Francesca Marassi, PhD, professor and chair of biophysics at the Medical College of Wisconsin (MCW), has been awarded a five-year, $13 million program project grant (PPG) by the National Institutes of Health (NIH) to study misplaced calcification in the eyes and brains of patients suffering from age-related macular degeneration (AMD) and Alzheimer's disease (AD).
AMD affects nearly 20 million adults in the U.S. and is the leading cause of central vision loss and legal blindness. More than 6 million people in the U.S. suffer from AD, the top cause of dementia across the globe. Age is a prominent risk factor for these diseases. How AMD and AD progress over time is not well understood, and research is needed to drive the development of effective pharmaceutical treatments.
Both diseases are associated with the progressive accumulation of pebble-like deposits under the retina and in the brain. These deposits are known to contain cholesterol, fats (lipids), proteins, and a mineralized form of calcium phosphate called hydroxyapatite – the same material that forms healthy teeth and bone. Scientists do not yet know what causes these misplaced mineral deposits to form in the eye and the brain. Healthy biological processes for calcification are intended to grow and repair bones and teeth, not litter the retina or brain with harmful junk. Understanding how and why these wayward biomineral deposits form may provide clues to better understand AMD and AD, as well as the development of new ways to diagnose and treat these diseases.
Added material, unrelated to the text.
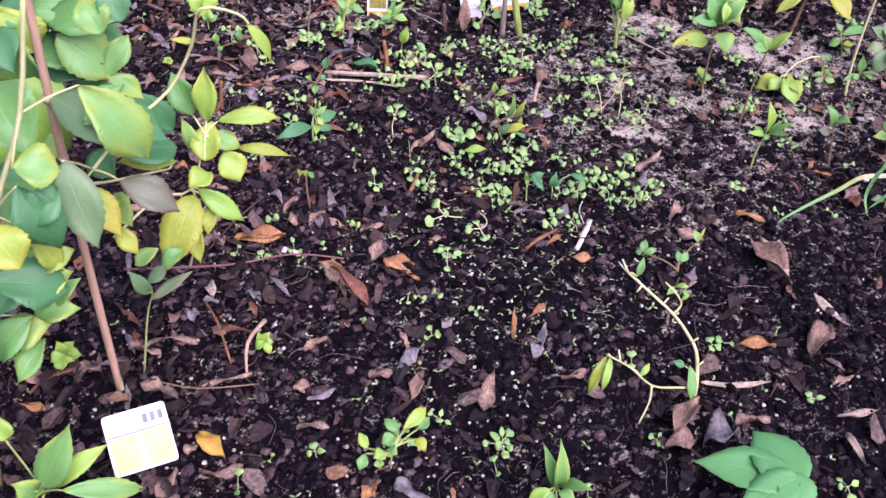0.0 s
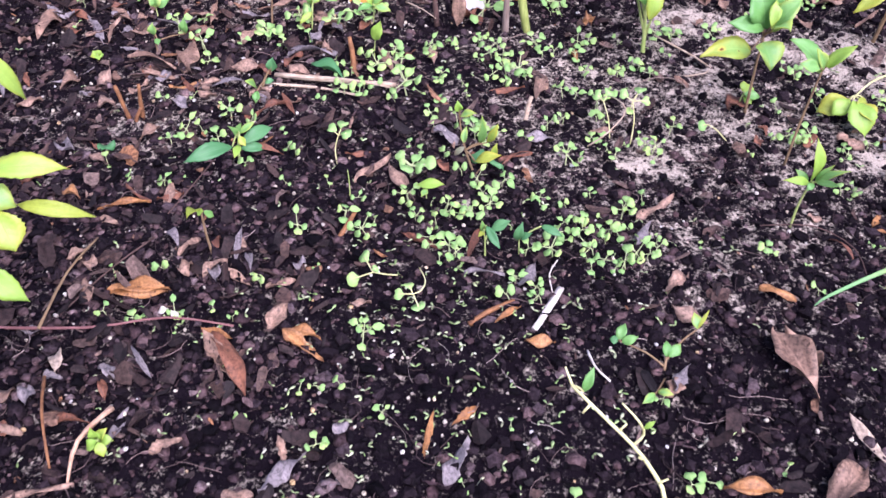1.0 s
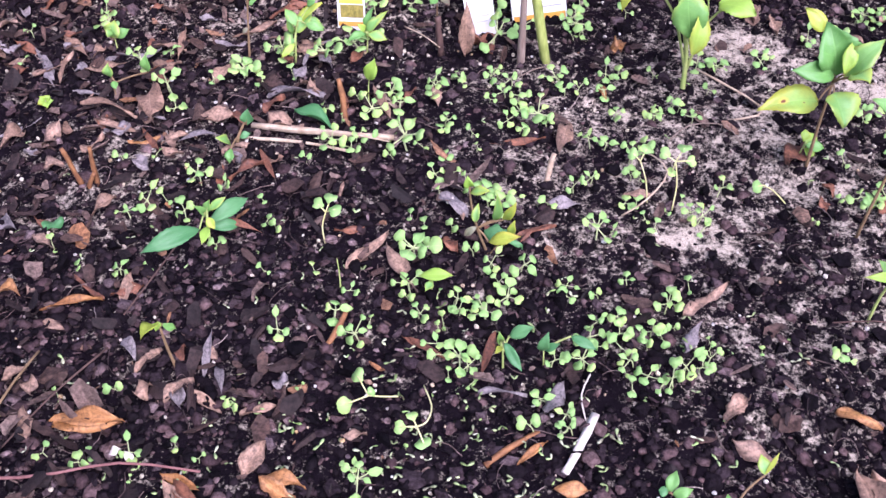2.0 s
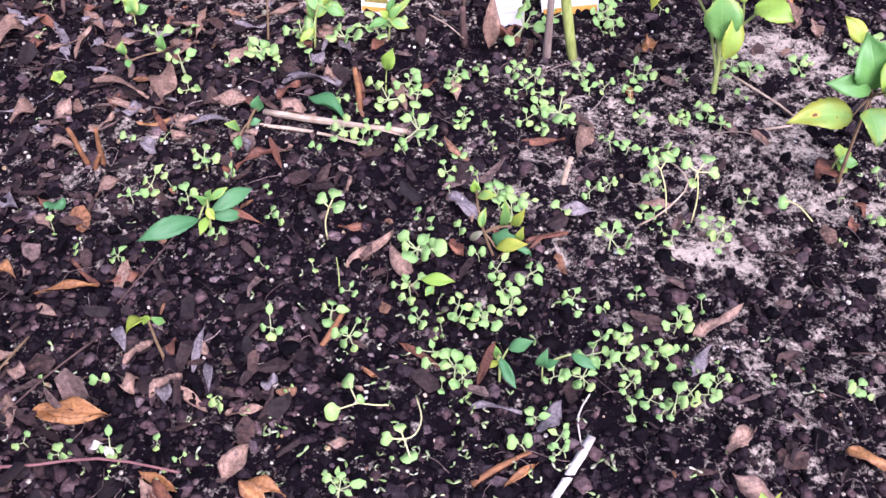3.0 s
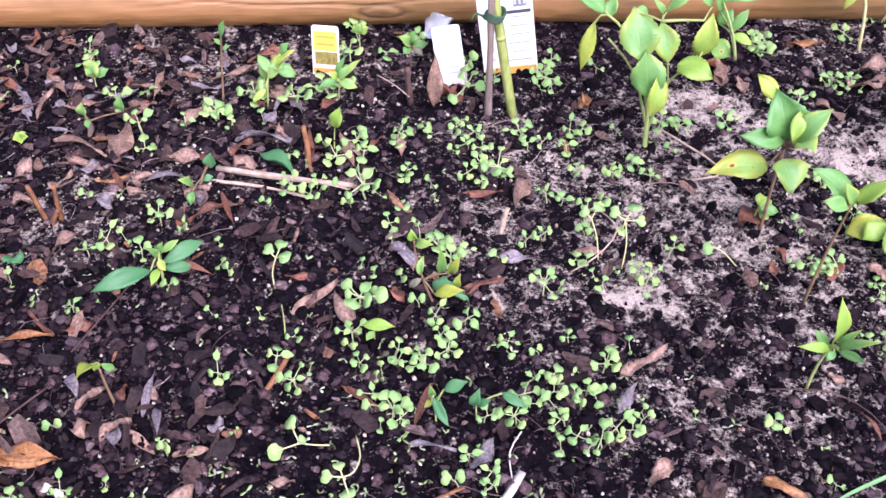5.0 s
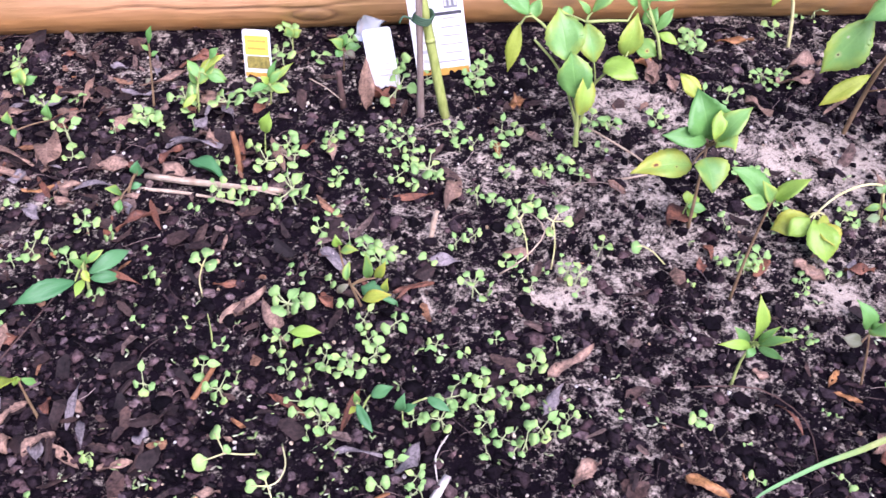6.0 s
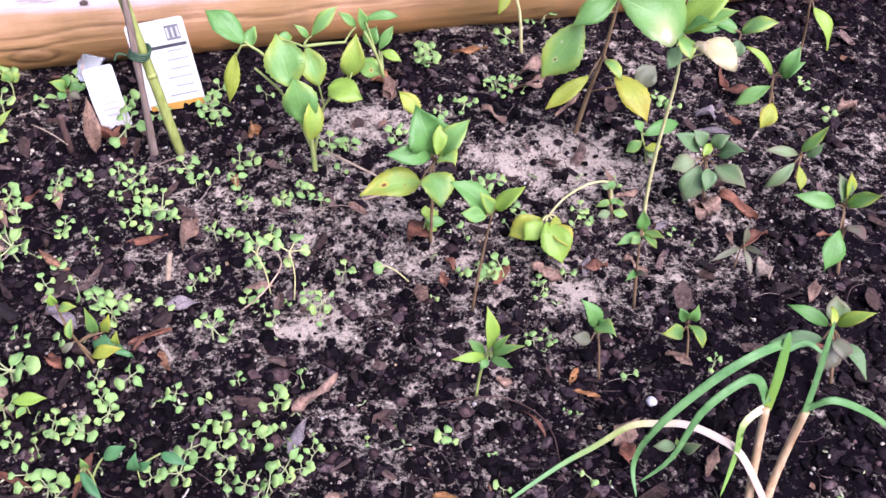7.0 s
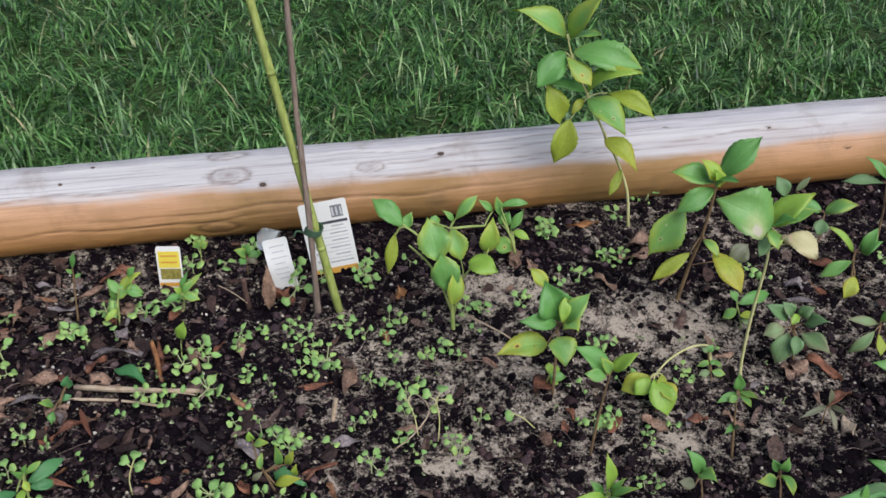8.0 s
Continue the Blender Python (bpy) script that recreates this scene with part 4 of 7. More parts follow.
plant('leafy_plant', (1.01, 1.889), [(-5, -8, -4), (-4, 2, 52), (-10, 5, 105)], leaves, [], 'upright grey-green leafy plant near the log', 'plant', BROWNSTEM, 0.0022)
leaves = [
    (-10, 5, 51, -45, 25, 82, 14, 1), (-3, 2, 58, 15, 3, 95, 20, 0), (2, -1, 52, 19, -11, 82, 20, 0), (-12, -5, 42, -54, -5, 13, 20, 0), (-13, -27, 31, -31, -47, 6, 23, 2),
]
plant('leafy_plant', (0.942, 1.797), [(-4, -7, -4), (-5, 3, 30), (-7, 4, 51)], leaves, [], 'green leafy plant with one yellow lower leaf', 'plant', BROWNSTEM, 0.002)
leaves = [
    (-2, 1, 55, 35, -17, 82, 26, 0), (-7, -8, 49, -17, -25, 31, 23, 6), (-8, 4, 55, -36, 18, 61, 21, 0), (-46, 55, 48, -62, 74, 75, 24, 6), (-35, 50, 61, -16, 52, 87, 11, 6), (-23, 11, 56, -57, 16, 49, 16, 0),
]
plant('leafy_plant', (0.922, 1.893), [(-4, -8, -4), (-2, 1, 29), (-3, 1, 54)], leaves, [], 'low green leafy plant close to the log', 'plant', BROWNSTEM, 0.002)
leaves = [
    (-5, 3, 37, -47, 5, 44, 14, 6), (-4, 2, 43, 13, -8, 87, 14, 0), (-16, -14, 39, -46, -19, 6, 17, 6), (-11, -16, 36, -12, -40, 18, 14, 2), (3, -2, 37, 14, -8, 62, 13, 6),
]
plant('leafy_plant', (0.928, 1.659), [(-4, -6, -4), (-1, 0, 19), (-2, 1, 36)], leaves, [], 'small grey-green leafy plant in sandy soil', 'plant', BROWNSTEM, 0.0018)
leaves = [
    (-31, 10, 92, -76, 19, 100, 18, 0), (-21, 16, 89, -32, 24, 124, 17, 6), (-19, 14, 97, -24, 17, 131, 12, 1), (-26, -6, 73, -41, -32, 36, 26, 0), (-10, 8, 64, -4, -22, 71, 19, 4), (-17, 12, 90, -1, -12, 124, 18, 0),
]
plant('leafy_plant', (0.927, 1.505), [(-4, -5, -4), (-10, 7, 46), (-18, 13, 84)], leaves, [], 'green leafy plant with a large drooping leaf', 'plant', BROWNSTEM, 0.0022)
leaves = [
    (-20, 16, 62, -58, 34, 75, 15, 0), (-11, 22, 60, -12, 35, 84, 24, 6), (-15, 12, 67, 6, -5, 103, 14, 1), (-29, -2, 84, -24, 19, 87, 9, 1), (-31, 0, 62, -77, 11, 47, 17, 6), (-19, -10, 69, -5, -47, 58, 17, 6),
    (-33, -12, 78, -43, -30, 53, 28, 4), (-29, -15, 80, -30, -40, 81, 23, 4),
]
plant('leafy_plant', (0.867, 1.362), [(-4, -4, -4), (-8, 7, 31), (-17, 14, 62)], leaves, [], 'green leafy plant with purplish lower leaves behind the leek', 'plant', BROWNSTEM, 0.0022)
leaves = [
    (1, -1, 27, -1, 1, 54, 9, 4), (0, 0, 23, -36, -14, 17, 8, 4), (3, -2, 25, 12, -30, 40, 8, 4), (-6, -19, 39, -3, -44, 24, 9, 4),
]
plant('young_plant', (0.815, 1.526), [(-3, -6, -4), (0, 0, 18), (1, -1, 27)], leaves, [], 'thin dull young plant with drooping narrow leaves', 'plant', BROWNSTEM, 0.001)
leaves = [
    (4, -21, 40, -45, -60, 42, 20, 7), (5, 3, 25, 36, 44, 23, 17, 7), (5, 3, 39, 10, 6, 55, 9, 0), (3, 2, 37, 0, -12, 63, 9, 0), (7, 4, 41, 24, 13, 53, 9, 0), (11, -17, 40, 11, -40, 39, 10, 1),
    (13, -15, 51, 21, -23, 44, 10, 1), (5, 3, 19, 32, 18, 9, 14, 7),
]
plant('lance_leaf_weed', (-0.149, 1.411), [(3, -5, -4), (3, 2, 24), (6, 3, 45)], leaves, [], 'weed with two long dark green lance-shaped leaves', 'weed', STEM, 0.0018)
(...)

With the eye and brain intimately connected as integral parts of the central nervous system, Dr. Marassi and her international PPG team of scientists will explore the characteristics of misplaced calcifications in both organs, as well as their roles in AMD and AD. A central goal is to examine and image calcifications at multiple levels, from the atom-by-atom structures to their aggregated morphologies, and their accumulation in cells and animals.
I'm really excited about exploring these disease pathologies over the full range of scales from the atomic to the animal. This type of structural information is essential for moving forward into diagnostic and drug development."
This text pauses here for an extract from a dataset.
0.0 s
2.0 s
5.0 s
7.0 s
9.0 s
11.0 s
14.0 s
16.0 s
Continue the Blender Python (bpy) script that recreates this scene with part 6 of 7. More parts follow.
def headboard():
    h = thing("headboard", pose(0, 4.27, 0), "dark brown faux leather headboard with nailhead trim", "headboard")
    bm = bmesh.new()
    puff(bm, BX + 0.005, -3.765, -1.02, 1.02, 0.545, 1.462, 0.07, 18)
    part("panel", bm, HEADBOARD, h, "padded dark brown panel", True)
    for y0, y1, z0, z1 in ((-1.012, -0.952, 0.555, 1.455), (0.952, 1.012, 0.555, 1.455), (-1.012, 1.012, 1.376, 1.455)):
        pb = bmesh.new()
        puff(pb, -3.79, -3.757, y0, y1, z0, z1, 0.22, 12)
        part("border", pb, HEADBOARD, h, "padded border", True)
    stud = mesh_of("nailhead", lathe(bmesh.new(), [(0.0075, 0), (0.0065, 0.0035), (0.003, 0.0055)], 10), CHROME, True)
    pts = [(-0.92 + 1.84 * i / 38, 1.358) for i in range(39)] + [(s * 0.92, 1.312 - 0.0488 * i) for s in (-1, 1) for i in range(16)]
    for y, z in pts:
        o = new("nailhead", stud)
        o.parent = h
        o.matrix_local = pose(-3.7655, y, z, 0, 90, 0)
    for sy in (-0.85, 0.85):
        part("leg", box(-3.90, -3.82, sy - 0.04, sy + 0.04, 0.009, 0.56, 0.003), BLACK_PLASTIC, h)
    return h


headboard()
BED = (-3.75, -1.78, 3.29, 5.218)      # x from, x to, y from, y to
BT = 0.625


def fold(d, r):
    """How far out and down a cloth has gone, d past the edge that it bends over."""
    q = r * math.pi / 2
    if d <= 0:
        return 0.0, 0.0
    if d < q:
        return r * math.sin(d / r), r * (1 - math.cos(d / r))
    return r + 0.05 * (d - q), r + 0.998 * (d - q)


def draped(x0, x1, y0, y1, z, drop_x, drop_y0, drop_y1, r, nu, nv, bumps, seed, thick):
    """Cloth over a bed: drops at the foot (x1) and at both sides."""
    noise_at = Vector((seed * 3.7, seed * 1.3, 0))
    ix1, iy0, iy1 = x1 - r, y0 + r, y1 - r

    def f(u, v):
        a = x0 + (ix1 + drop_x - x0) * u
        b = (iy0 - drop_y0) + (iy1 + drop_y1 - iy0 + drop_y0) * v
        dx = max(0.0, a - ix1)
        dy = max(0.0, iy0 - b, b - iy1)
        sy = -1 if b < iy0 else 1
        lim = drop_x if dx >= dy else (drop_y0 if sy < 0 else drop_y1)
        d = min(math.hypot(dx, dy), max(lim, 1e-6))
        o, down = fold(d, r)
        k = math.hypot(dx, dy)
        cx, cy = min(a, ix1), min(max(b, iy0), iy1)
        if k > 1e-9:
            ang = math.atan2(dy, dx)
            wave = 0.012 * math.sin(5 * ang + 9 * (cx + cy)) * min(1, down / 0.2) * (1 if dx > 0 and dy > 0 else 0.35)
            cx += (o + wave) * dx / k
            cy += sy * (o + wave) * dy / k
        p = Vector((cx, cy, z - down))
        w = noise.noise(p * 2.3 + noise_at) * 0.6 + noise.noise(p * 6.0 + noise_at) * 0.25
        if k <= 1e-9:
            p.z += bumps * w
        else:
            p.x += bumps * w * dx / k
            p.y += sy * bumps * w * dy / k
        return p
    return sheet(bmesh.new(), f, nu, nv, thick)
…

Francesca Marassi, PhD, professor and chair of biophysics at the Medical College of Wisconsin
The PPG team includes Galia Debelouchina, PhD, University of California San Diego; Jose Luis Millan, PhD, Sanford Burnham Prebys Medical Discovery Institute (La Jolla, Calif.); Richard Thompson, PhD, University of Maryland School of Medicine (Baltimore); and Imre Lengyel, PhD, Queen's University Belfast. Led by Dr. Marassi, they've designed four PPG projects to accomplish their scientific goals.
"Our collaborative program is truly synergistic, with each team member bringing unique expertise and technology to the partnership," Marassi said. "While the principal goal is to do excellent basic science that contributes fundamental knowledge about misplaced calcification in disease, we believe there's tremendous potential for these advances to provide a foundation for new diagnostic techniques and treatments in the future, as best expressed in the MCW motto knowledge changing life."
The first project, led by Drs. Marassi and Debelouchina, will focus on the molecular structure and function of the misplaced calcified deposits and their components. Their research teams will use sophisticated biophysical techniques to reveal the makeup of these deposits and how they form by examining the interactions between the protein, cholesterol, fat, and mineral components of the pebble-like deposits.
Dr. Thompson will head the second project to develop and test new methods for tagging biominerals within the deposits with small molecules that cause the minerals to emit specific colors or wavelengths of light for the scientists to detect on images. These fluorescent and luminescent sensors will serve as research tools for the other projects and may eventually lead to new tools for diagnosing and monitoring AMD and AD.
The third project, spearheaded by Dr. Lengyel, aims to develop new cellular models of calcifications that mimic the deposits found in animals and humans. His team will study how levels of certain proteins, genetic predispositions, and other factors influence deposit formation.
Dr. Millan directs the fourth project to study how cells and tissues maintain their balance of phosphorus levels, which is essential to healthy bone development. In human adults, approximately 90 percent of the body's total phosphorus is contained in bone as hydroxyapatite crystals, which also are part of the errant calcified deposits that form in AMD and AD. Dr. Millan's team will study mice that produce an excessive amount of an enzyme to determine how its control of phosphorus levels contributes to the formation of calcified deposits in the eye.
The PPG grant is funded by the National Institute on Aging and titled, "Molecular mechanisms of calcification: roles and opportunities in diseases of aging." In addition to the four projects, the grant will fund a protein and chemical biology core that will develop and provide biologic reagents for the PPG experiments, and an administrative core that will facilitate interactions among the PPG team laboratories.